* **GOAL**
Determine how many lines hold "Euler" and give only that number.

* **DATA FOR PROCESSING**
------------------------

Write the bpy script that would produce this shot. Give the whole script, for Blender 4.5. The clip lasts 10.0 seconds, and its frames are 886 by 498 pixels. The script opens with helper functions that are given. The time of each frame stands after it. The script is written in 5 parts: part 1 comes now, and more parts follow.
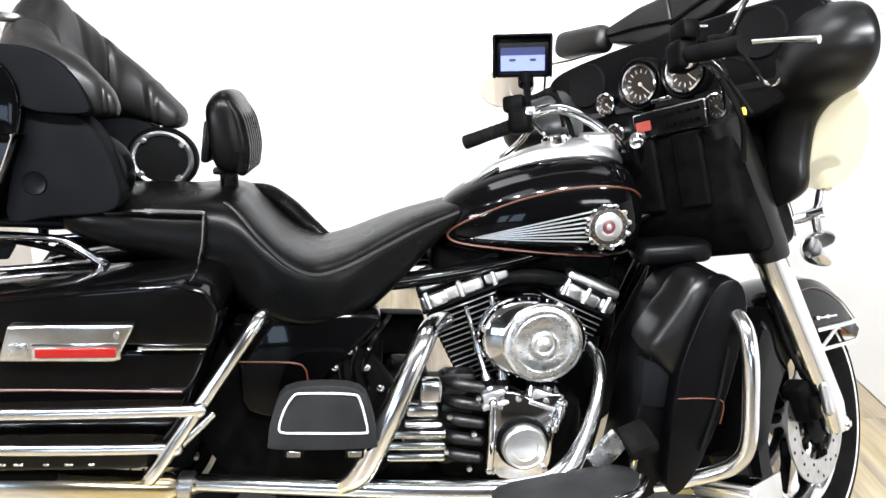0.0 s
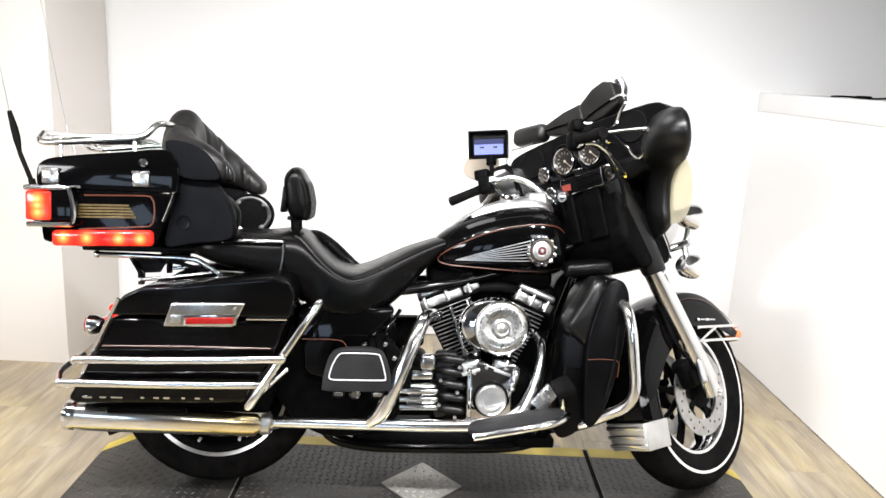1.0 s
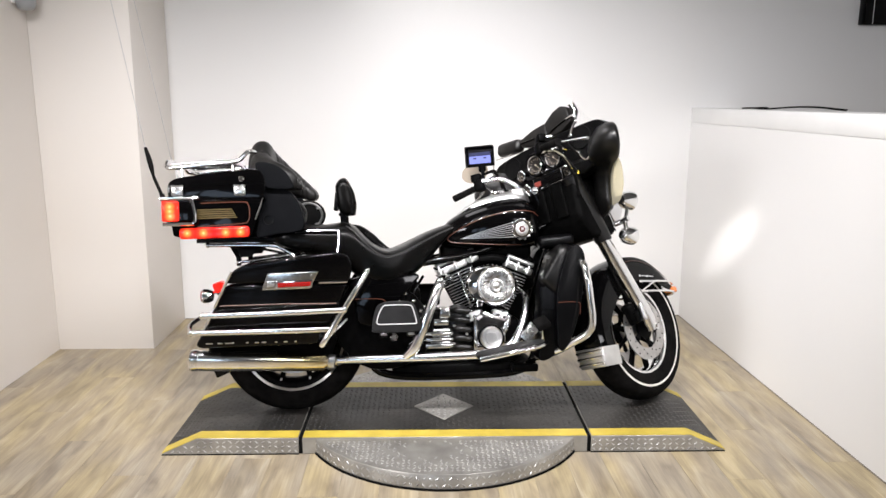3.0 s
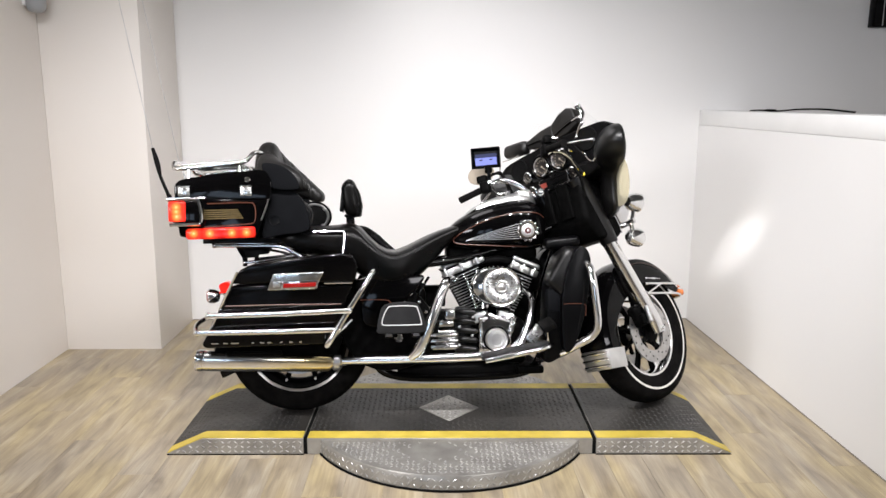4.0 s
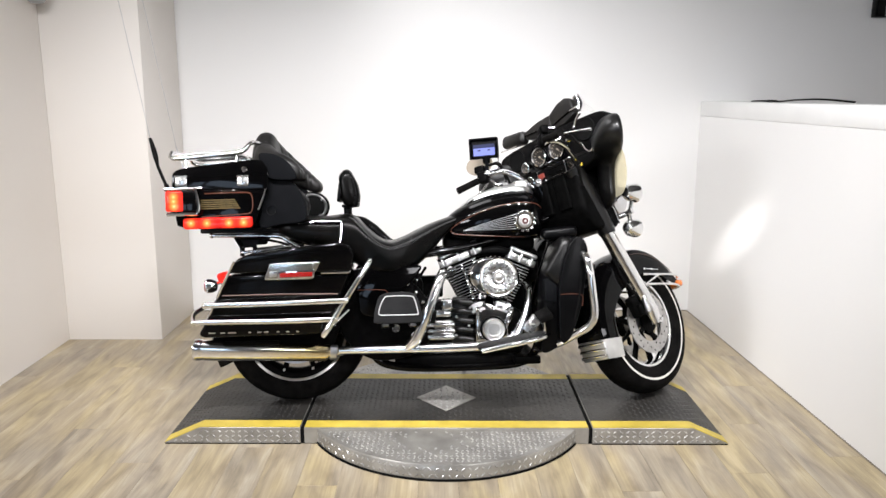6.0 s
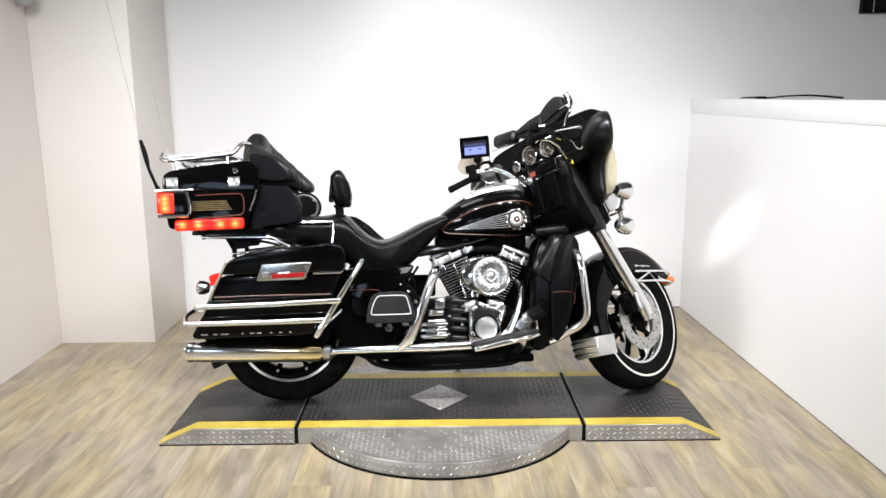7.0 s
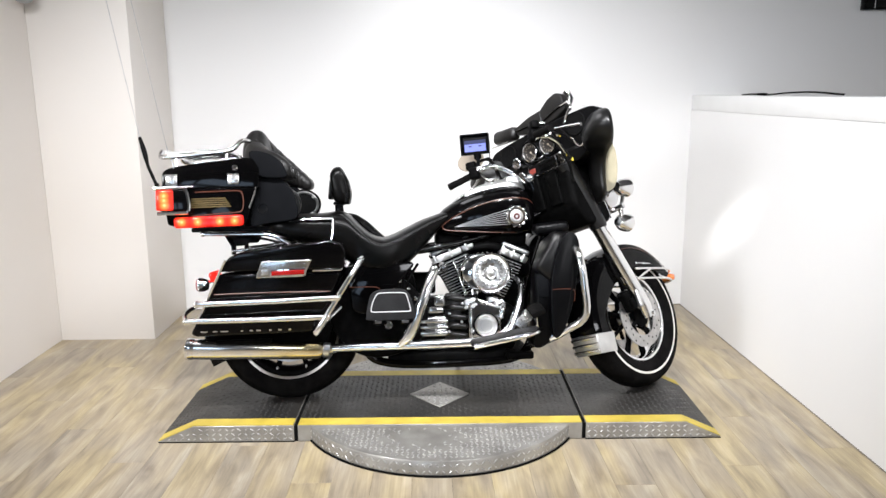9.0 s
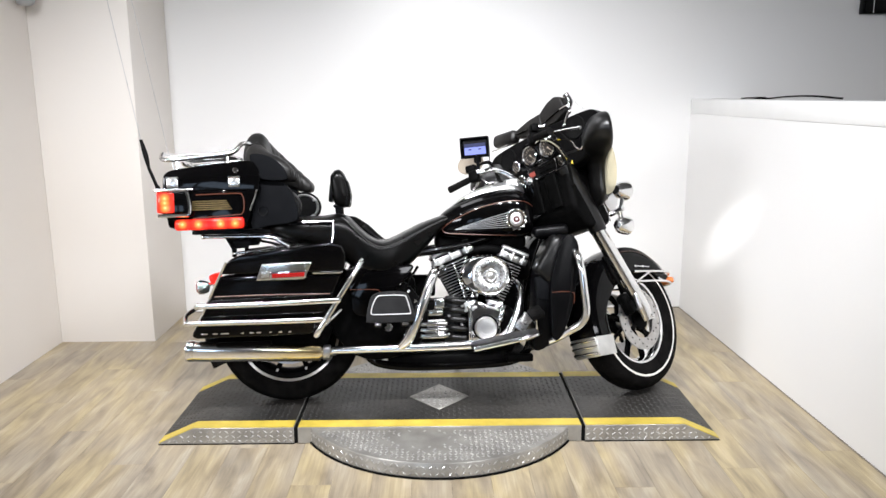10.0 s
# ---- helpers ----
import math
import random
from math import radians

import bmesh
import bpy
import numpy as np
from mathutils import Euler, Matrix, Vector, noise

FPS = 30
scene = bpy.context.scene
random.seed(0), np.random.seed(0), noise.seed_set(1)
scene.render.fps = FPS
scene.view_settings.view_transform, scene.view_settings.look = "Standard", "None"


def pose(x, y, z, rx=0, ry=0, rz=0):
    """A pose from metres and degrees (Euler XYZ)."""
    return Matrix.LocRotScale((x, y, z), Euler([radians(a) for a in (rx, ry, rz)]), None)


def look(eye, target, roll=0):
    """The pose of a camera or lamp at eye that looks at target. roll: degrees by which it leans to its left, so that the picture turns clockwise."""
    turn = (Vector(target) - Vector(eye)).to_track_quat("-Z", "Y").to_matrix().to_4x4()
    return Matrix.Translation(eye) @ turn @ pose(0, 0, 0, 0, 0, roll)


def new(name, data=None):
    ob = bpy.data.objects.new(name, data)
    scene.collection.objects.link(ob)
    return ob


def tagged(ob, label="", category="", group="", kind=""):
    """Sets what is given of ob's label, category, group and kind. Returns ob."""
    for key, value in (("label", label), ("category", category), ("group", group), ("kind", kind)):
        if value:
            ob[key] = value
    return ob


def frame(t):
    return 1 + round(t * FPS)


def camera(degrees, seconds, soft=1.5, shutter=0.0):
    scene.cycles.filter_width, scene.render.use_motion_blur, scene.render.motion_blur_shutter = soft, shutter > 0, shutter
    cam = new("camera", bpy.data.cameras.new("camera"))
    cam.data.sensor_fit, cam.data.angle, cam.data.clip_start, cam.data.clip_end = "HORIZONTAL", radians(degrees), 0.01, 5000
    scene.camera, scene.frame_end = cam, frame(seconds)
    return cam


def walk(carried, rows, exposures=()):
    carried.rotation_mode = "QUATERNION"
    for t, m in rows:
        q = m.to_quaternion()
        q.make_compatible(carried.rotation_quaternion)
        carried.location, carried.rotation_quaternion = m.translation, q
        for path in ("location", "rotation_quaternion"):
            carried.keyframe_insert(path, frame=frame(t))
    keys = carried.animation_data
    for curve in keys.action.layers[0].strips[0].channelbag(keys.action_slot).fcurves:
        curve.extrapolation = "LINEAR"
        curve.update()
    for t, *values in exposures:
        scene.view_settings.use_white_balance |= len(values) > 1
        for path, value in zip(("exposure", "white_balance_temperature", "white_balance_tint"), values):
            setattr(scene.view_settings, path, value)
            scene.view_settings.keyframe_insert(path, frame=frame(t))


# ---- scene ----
cam = camera(60.5, 10.0, 1.5)
PATH = [
    (0, (-0.072, -1.636, 1.384), (0.029, 0.232, 0.678), 4.1),
    (0.5, (-0.021, -2.047, 1.404), (-0.049, -0.15, 0.771), 3.2),
    (1, (-0.017, -2.507, 1.441), (0.023, -0.561, 0.981), 2.9),
    (1.5, (-0.076, -2.857, 1.469), (-0.048, -0.919, 0.974), 1.0),
    (2, (0.011, -3.21, 1.457), (0.068, -1.267, 0.986), 0.7),
    (2.5, (-0.069, -3.409, 1.459), (-0.008, -1.453, 1.047), 1.0),
    (3, (-0.109, -3.477, 1.469), (-0.048, -1.517, 1.077), 0.1),
    (3.2, (-0.138, -3.468, 1.475), (-0.073, -1.504, 1.102), -0.1),
    (4.5, (-0.055, -3.486, 1.446), (-0.032, -1.526, 1.05), 0.3),
    (5, (-0.043, -3.483, 1.441), (-0.008, -1.525, 1.035), 0.2),
    (5.5, (-0.052, -3.482, 1.445), (-0.035, -1.522, 1.046), 0.3),
    (7, (-0.042, -3.491, 1.443), (-0.007, -1.531, 1.043), -0.4),
    (7.5, (-0.038, -3.491, 1.443), (-0.001, -1.531, 1.044), -0.5),
    (8, (-0.039, -3.491, 1.448), (-0.004, -1.532, 1.048), -0.3),
    (8.5, (-0.04, -3.486, 1.441), (-0.001, -1.53, 1.026), -0.4),
    (9, (-0.038, -3.484, 1.443), (-0.005, -1.526, 1.035), -0.4),
    (9.5, (-0.036, -3.495, 1.449), (0.001, -1.535, 1.052), -0.4),
    (10, (-0.041, -3.494, 1.445), (-0.006, -1.534, 1.044), -0.3),
]
EXPOSURES = [(0, 0.68, 6150, 11), (0.5, 0.55, 6250, 11), (1, 0.42, 6400, 12), (1.5, 0.32, 6500, 13), (2, 0.2, 6520, 14), (2.5, 0.11, 6520, 14), (3, 0.01, 6470, 14), (4.5, -0.1, 6420, 14), (5, -0.11, 6370, 13), (5.5, -0.04, 6400, 13), (7, 0.12, 6300, 12), (9, 0.16, 6250, 12), (10, 0.14, 6250, 12)]
walk(cam, [(t, look(eye, target, roll)) for t, eye, target, roll in PATH], EXPOSURES)

# ---------------------------------------------------------------- light
world = bpy.data.worlds.new("world")
scene.world = world
world.use_nodes = True
world.node_tree.nodes["Background"].inputs[0].default_value = (0.9, 0.95, 1.0, 1)
world.node_tree.nodes["Background"].inputs[1].default_value = 0.02


def area(name, eye, target, sx, sy, watts, colour):
    data = bpy.data.lights.new(name, "AREA")
    data.shape, data.size, data.size_y, data.energy, data.color = "RECTANGLE", sx, sy, watts, colour
    lamp = new(name, data)
    lamp.matrix_world = look(eye, target)
    return lamp


CEIL = 2.9
for eye, target, watts in (((2.3, -5.6, 2.6), (-1.6, 1.2, -0.2), 20), ((-4.2, -5.0, 2.4), (1.66, 0.3, 0.2), 42)):
    lamp = area("ceiling_lamp", eye, target, 1.7, 0.7, watts, (0.985, 0.985, 0.985))
    lamp.data.spread = radians(92)
for i in range(7):
    lamp = area("track_lamp", (-1.75 + 0.5 * i, -1.6, CEIL - 0.15), (-1.72 + 0.49 * i, 0.55, 0), 0.085, 0.085, 9.5, (0.99, 0.985, 0.97))
    lamp.data.spread = radians(92)
# unseen fill panels, added to brighten the half wall and the pillar
for eye, target, watts in (((-0.5, 0.75, CEIL - 0.15), (1.69, 0.7, 0.45), 9.5), ((-0.5, -1.4, CEIL - 0.15), (1.7, -1.0, 0.4), 6.0), ((0.8, 0.45, CEIL - 0.15), (-1.75, 1.15, 0.7), 4.5)):
    lamp = area("track_lamp", eye, target, 0.9, 0.9, watts, (0.99, 0.985, 0.97))
    lamp.data.spread = radians(110)
# unseen strip lamp, added to lift the back wall a little
lamp = area("wall_washer", (0.1, 0.3, CEIL - 0.12), (0.1, 0.9, 0), 2.2, 0.15, 1.4, (0.985, 0.985, 0.985))
lamp.data.spread = radians(160)
for x in (-2.4, -1.4):
    area("window_light", (x, -7.6, 0.98), (x + 0.6, 0.0, 0.8), 0.74, 1.3, 14, (0.64, 0.81, 1.0))


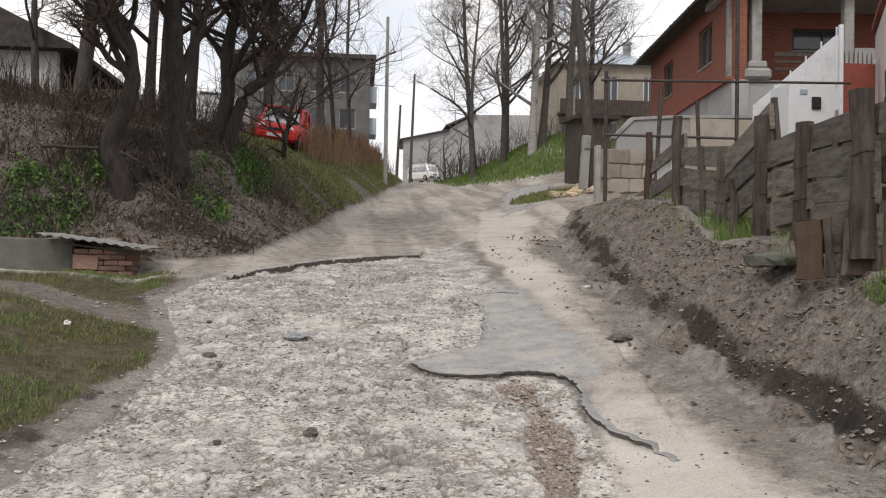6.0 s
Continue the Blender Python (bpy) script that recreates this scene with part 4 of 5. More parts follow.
def build_far_buildings():
    h = thing("long_white_building", (10, 115, 10), "long pale rendered building at the top of the road", "building")
    f = Matrix.Translation((4.9, 110, 0))
    holes = [(3.2, 3.9, 13.3, 14.5), (6.2, 6.9, 13.3, 14.5)]
    part("wall", place(wall_with_openings(0, 16, 9, 17.0, holes), f), PLASTER_GREY, h)
    for q in holes:
        window(h, *q, f @ Matrix.Translation((0, 0.12, 0)), (PLASTER_PALE, PANE))
    bm = bmesh.new()
    slab_poly(bm, [(0, 17.0), (16, 17.0), (16, 20.5), (8.3, 20.3), (5.6, 18.7), (5.4, 18.3), (-0.3, 17.05)], 0.0, 8.0)
    part("roof", place(bm, f), PLASTER_GREY, h)
    bm = bmesh.new()
    slab_poly(bm, [(-0.4, 17.0), (5.4, 18.32), (5.4, 18.5), (-0.4, 17.2)], -0.4, 8.2)
    slab_poly(bm, [(5.0, 18.75), (8.5, 20.35), (8.5, 20.6), (4.9, 18.95)], -0.5, 8.2)
    part("eaves", place(bm, f), DARK_ROOF, h)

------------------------

* **TASK RESULT**
3